BaguaSys / bagua

Bagua Speeds up PyTorch
https://tutorials-8ro.pages.dev/
MIT License
875 stars 83 forks source link

cannot find libnccl.so.2 #331

Closed lixiangMindSpore closed 3 years ago

lixiangMindSpore commented 3 years ago

Describe the bug A clear and concise description of what the bug is. image

Environment

Reproducing

Please provide a minimal working example. This means the runnable code.

Please also write what exact commands are required to reproduce your results.

Additional context Add any other context about the problem here.

NOBLES5E commented 3 years ago

Thanks for opening the issue. Bagua cannot find NCCL installation on your system in this case. Have you tried to follow the error message's instruction by running import bagua_core; bagua_core.install_deps() in your Python interpreter? It will help install needed system libraries.

lixiangMindSpore commented 3 years ago

Thanks for opening the issue. Bagua cannot find NCCL installation on your system in this case. Have you tried to follow the error message's instruction by running import bagua_core; bagua_core.install_deps() in your Python interpreter? It will help install needed system libraries.

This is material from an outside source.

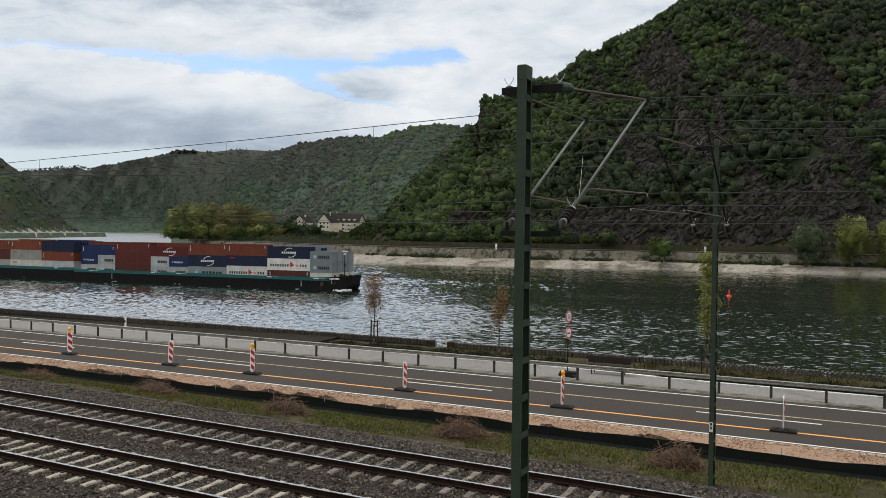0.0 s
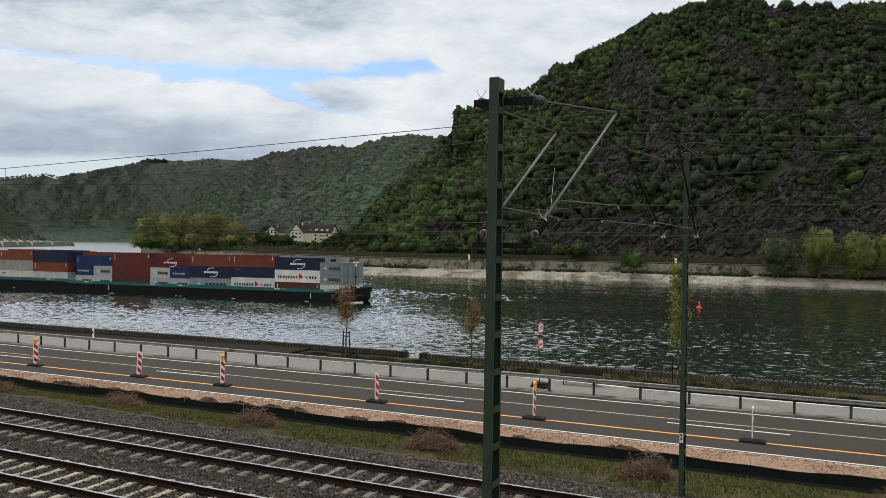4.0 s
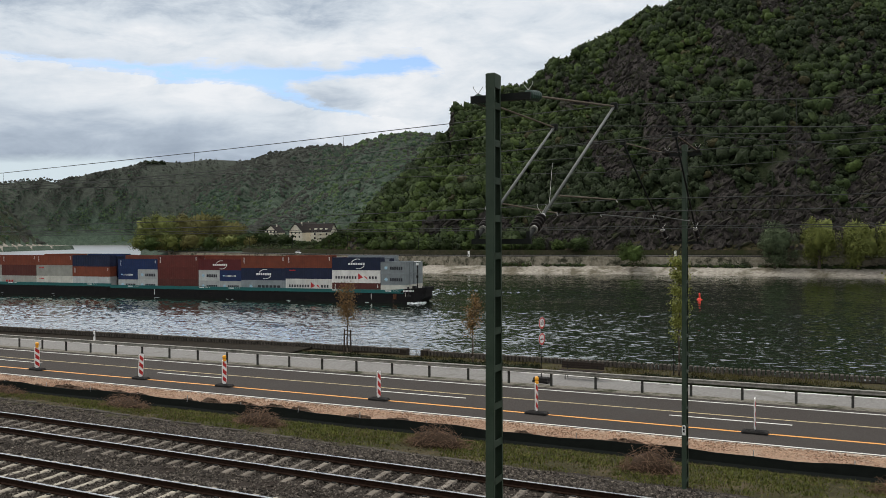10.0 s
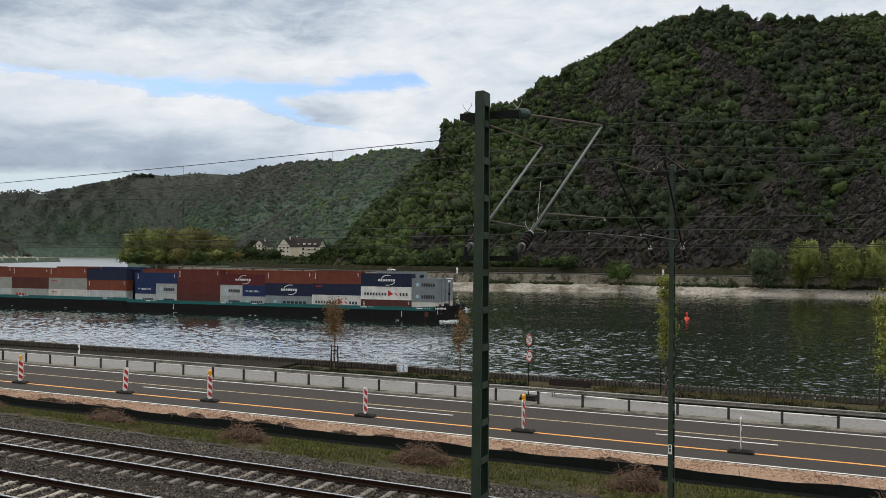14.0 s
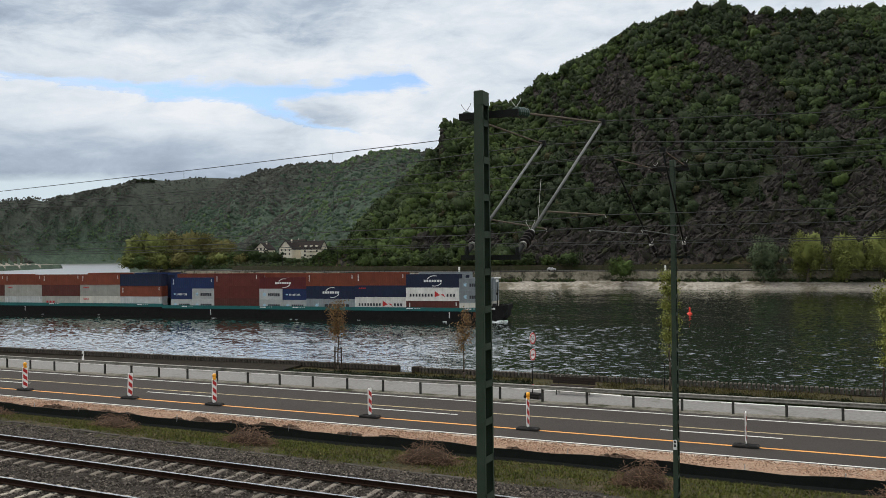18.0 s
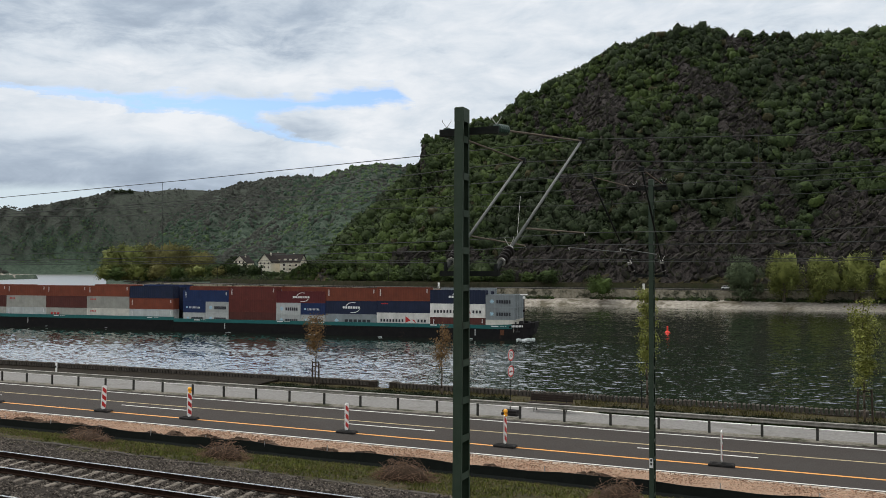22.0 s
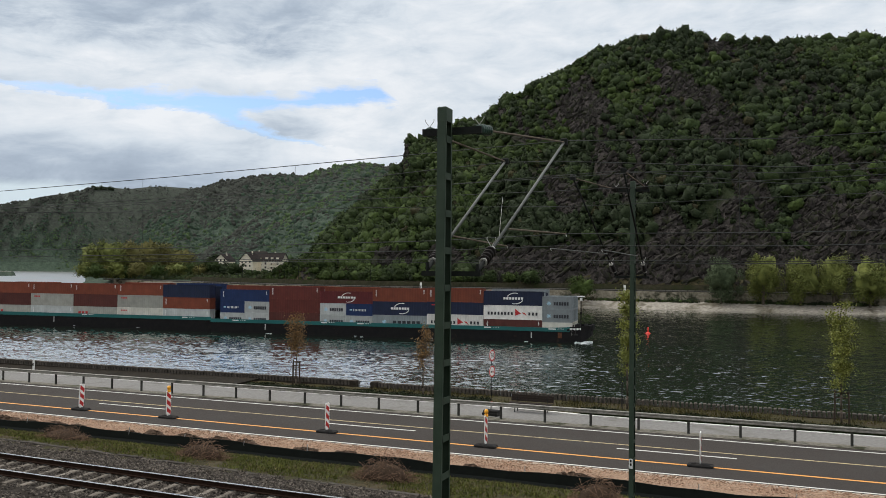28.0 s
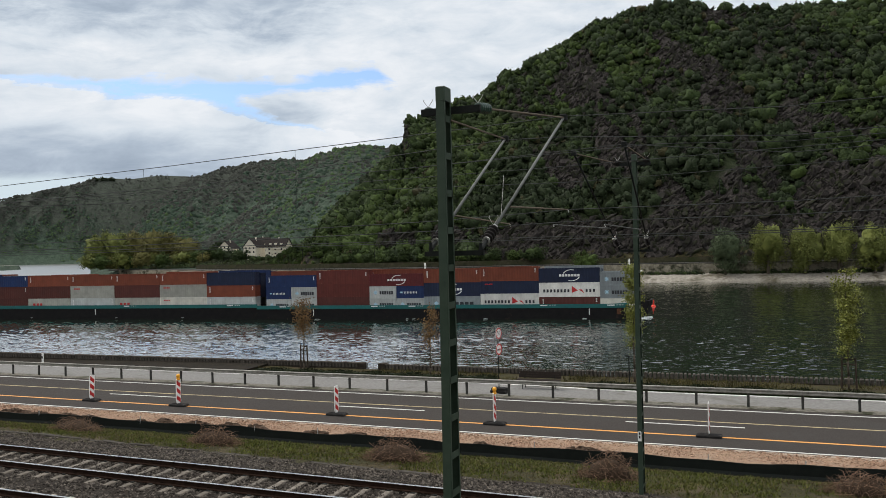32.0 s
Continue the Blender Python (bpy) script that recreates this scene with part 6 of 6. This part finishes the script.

I run bagua_install_deps.py and solve the problem. Thank you so much!

NOBLES5E commented 3 years ago

You're welcome :)

Godricly commented 2 years ago
Python 3.8.0 (default, Feb 25 2021, 22:10:10) 
Type 'copyright', 'credits' or 'license' for more information
IPython 7.22.0 -- An enhanced Interactive Python. Type '?' for help.

In [1]: import bagua
---------------------------------------------------------------------------
ImportError                               Traceback (most recent call last)
<ipython-input-1-b6bb5bf6d045> in <module>
----> 1 import bagua

~/python38/lib/python3.8/site-packages/bagua/__init__.py in <module>
     10 """
     11 
---> 12 import bagua_core  # noqa: F401
     13 from .version import __version__  # noqa: F401

~/python38/lib/python3.8/site-packages/bagua_core/__init__.py in <module>
      2 
      3 _environment._preload_libraries()
----> 4 from .bagua_core import *  # noqa: F401,E402,F403
      5 from .bagua_install_deps import install_deps  # noqa: F401,E402,F403

ImportError: libnccl.so.2: cannot open shared object file: No such file or directory

I got the same error with bagua-cuda116 using virtualenv. running bagua_install_deps.py failed for me.

bagua_install_deps.py 
import-im6.q16: not authorized `os' @ error/constitute.c/WriteImage/1037.
import-im6.q16: not authorized `platform' @ error/constitute.c/WriteImage/1037.
import-im6.q16: not authorized `shutil' @ error/constitute.c/WriteImage/1037.
import-im6.q16: not authorized `tempfile' @ error/constitute.c/WriteImage/1037.
import-im6.q16: not authorized `pathlib' @ error/constitute.c/WriteImage/1037.
from: too many arguments
/home/xxx/python38/bin/bagua_install_deps.py: line 10: _nccl_records: command not found
/home/xxx/python38/bin/bagua_install_deps.py: line 11: library_records: command not found
/home/xxx/python38/bin/bagua_install_deps.py: line 14: syntax error near unexpected token `('
/home/xxx/python38/bin/bagua_install_deps.py: line 14: `class DownloadProgressBar(tqdm):'
Godricly commented 2 years ago

bagua-cuda116 was built differently with other cuda release.

bagua-cuda116                 0.8.3.dev215
woqidaideshi commented 2 years ago

@Godricly Which python version did you use to run bagua_install_deps.py?

Maybe you can try: python3 bagua_install_deps.py?

Godricly commented 2 years ago

I tried on an other machine with cuda113 and nccl, which works well for me. I think the problem is that nccl is not installed. Also that bagua-cuda116 version should be updated.